Could it be, I merely ASK, that President Obama has had the opportunity to kill Osama Bin Laden at any time he wanted, and that he only struck yesterday - he only gave the kill-order yesterday - expressly so that he could make the announcement during Donald Trump's weekly two-hour slot on Sunday night?

Could it be, I say, that the death of Osama Bin Laden was merely a stroke of one-upmanship in that bigger battle betwixt Obama and Trump?

Mull on that a while, Mullah Omar. Here's an anecdote. When the news was broken, my wife had retreated to the shower, so when I shouted through the apartment, "Osama is dead!" she - in the shower - thought I was saying "Obama is dead!" For a moment, for her, it was a very different reality from the rest of us.
Actually, when I think about it, it is habitually a "very different reality" for my wife from "the rest of us".

[TYPE AND MOTIF INDEX OF HUMOR J1772: "One object thought to be another." Or K2150: "Innocent made to appear guilty." Subset: "School of jokes based around the amusing confusion between the similarity of the names, Obama and Osama."]


-----Well, Osama is dead and that is that.

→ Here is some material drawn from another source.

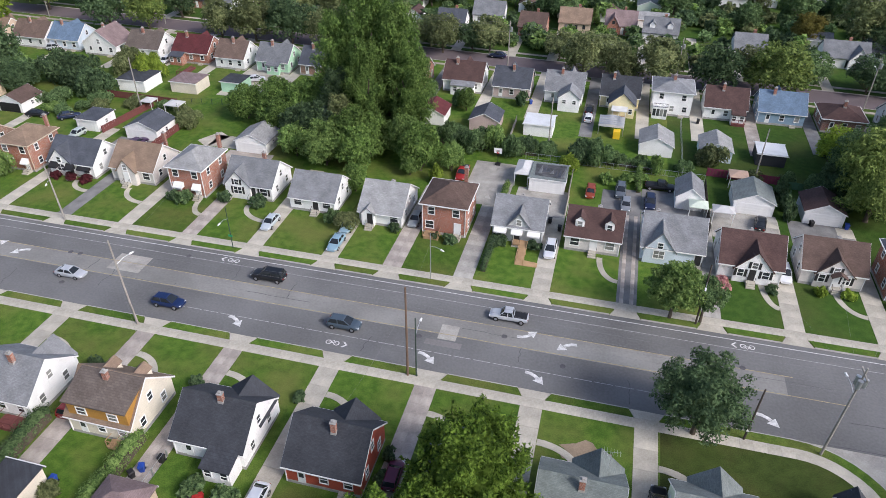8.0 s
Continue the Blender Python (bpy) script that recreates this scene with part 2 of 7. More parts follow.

He shan't be back any time soon. "Ding dong." We shall not see his like again, &c. I am only slightly anxious because I have been putting the blame on him for everything that has gone wrong in my personal life for the last ten years and suddenly I've lost that stand-by - that "wingman" if you like. Who to blame, now my scapegoat is gone?

-----Incidentally, in the name of fairness, I should note that Jenks Whittenberg was the first one with the news of Osama's death. He had claimed that Bin Laden was dead way back in October 2001. Certainly Jenks was slightly premature, but you have to admire his uncanny prescience withal.

-----I was a bit disappointed that Obama didn't pull Osama's decapitated head out from behind his lectern - or even (as my wife suggested) film the announcement while squatting athwart the corpse of Osama.


"Osama Bin Laden is dead," Obama announced gravely on the television.
"That's all well and good," I responded, "but more importantly: who was fired on The Celebrity Apprentice?"